◆ **Supplied material**:
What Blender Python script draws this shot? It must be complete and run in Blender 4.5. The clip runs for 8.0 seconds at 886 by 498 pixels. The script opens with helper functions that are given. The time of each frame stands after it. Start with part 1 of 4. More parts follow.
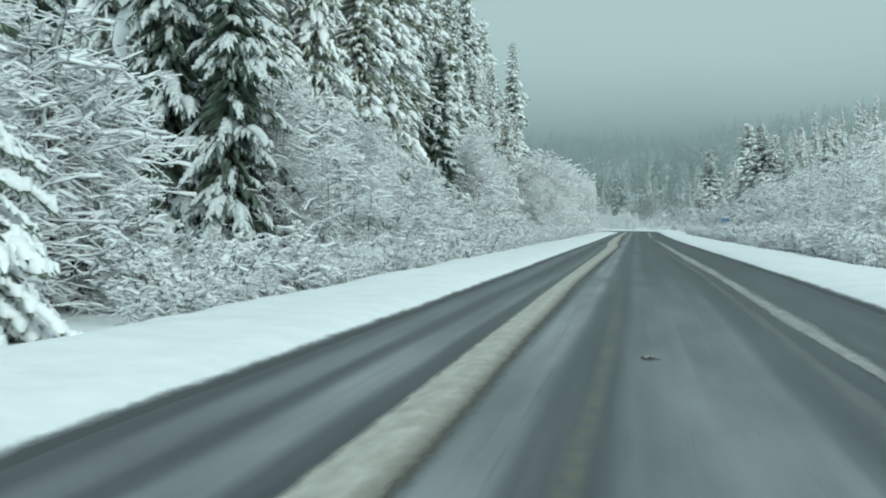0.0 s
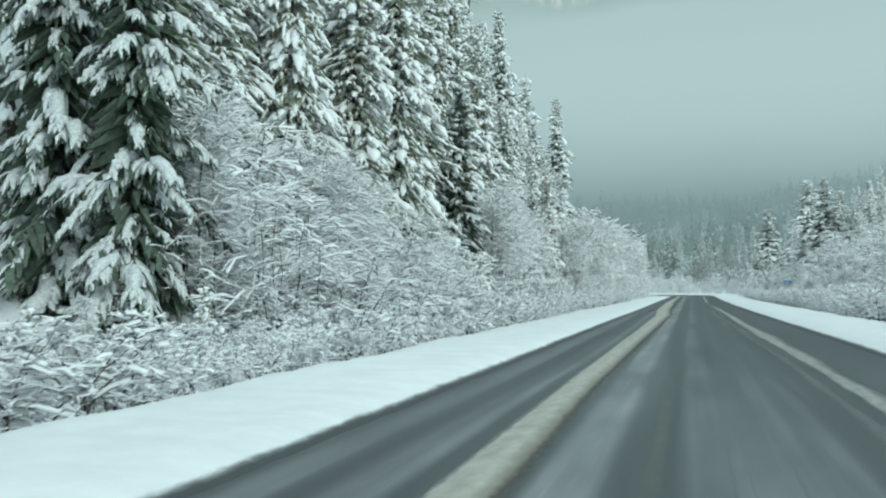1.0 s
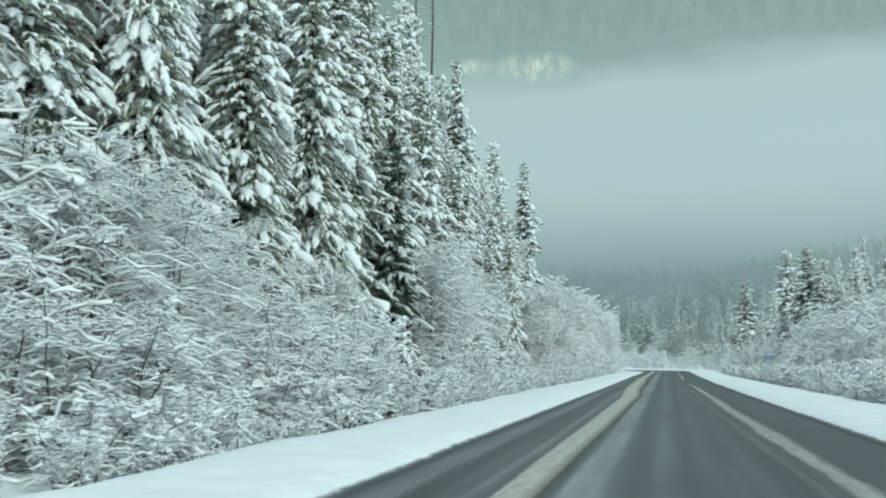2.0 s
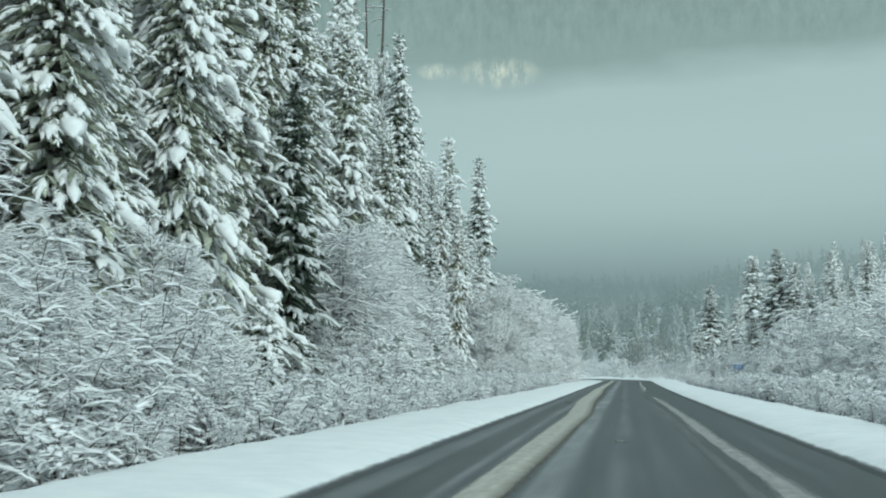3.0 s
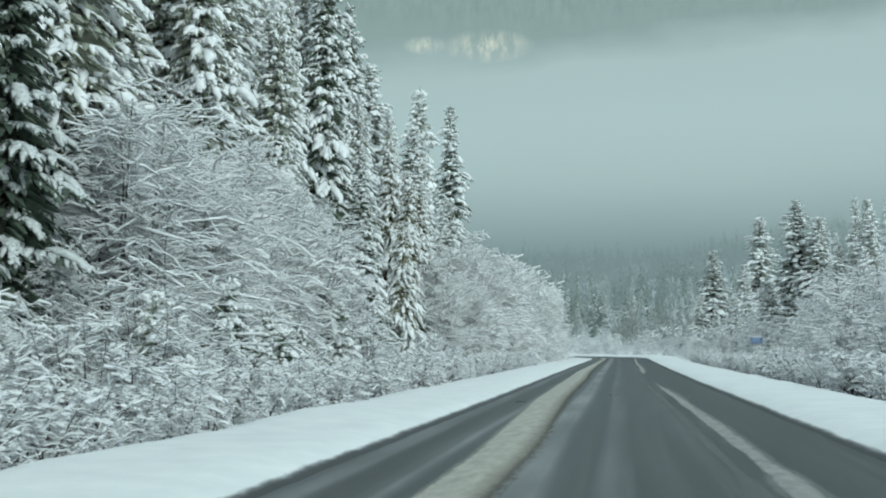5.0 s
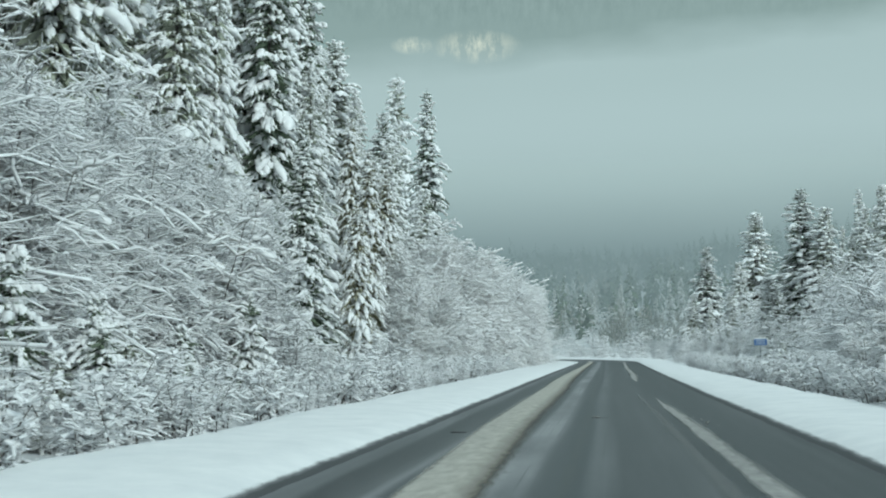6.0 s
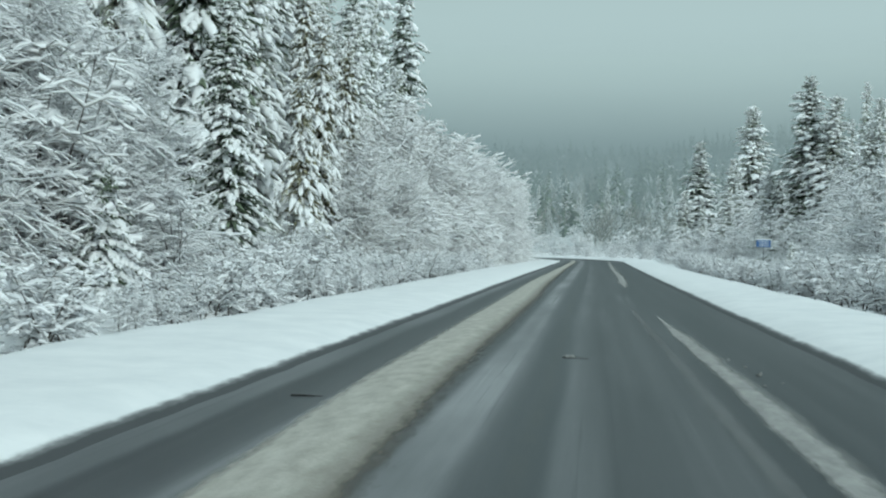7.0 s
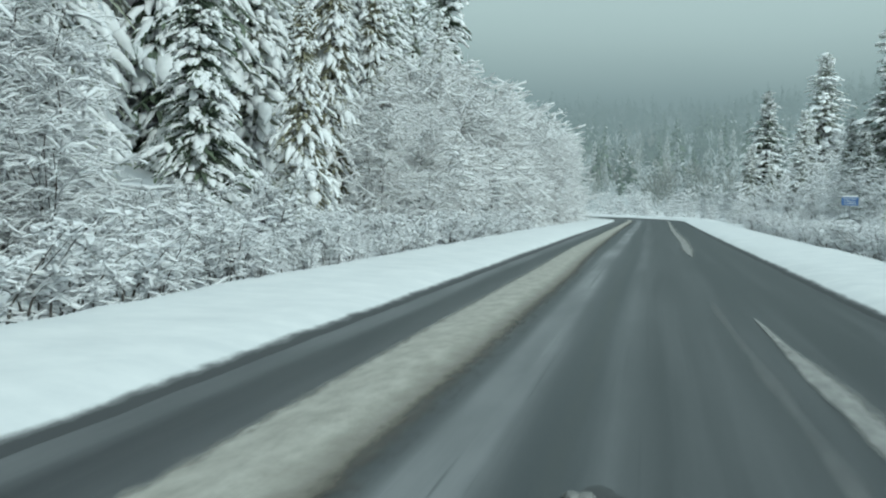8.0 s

◆ **What to produce**: In the copy, include no pictures; restate the listing above exactly.

◆ **Answer to the problem**:
What Blender Python script draws this shot? It must be complete and run in Blender 4.5. The clip runs for 8.0 seconds at 886 by 498 pixels. The script opens with helper functions that are given. The time of each frame stands after it. Start with part 1 of 4. More parts follow.
0.0 s
1.0 s
2.0 s
3.0 s
5.0 s
6.0 s
7.0 s
8.0 s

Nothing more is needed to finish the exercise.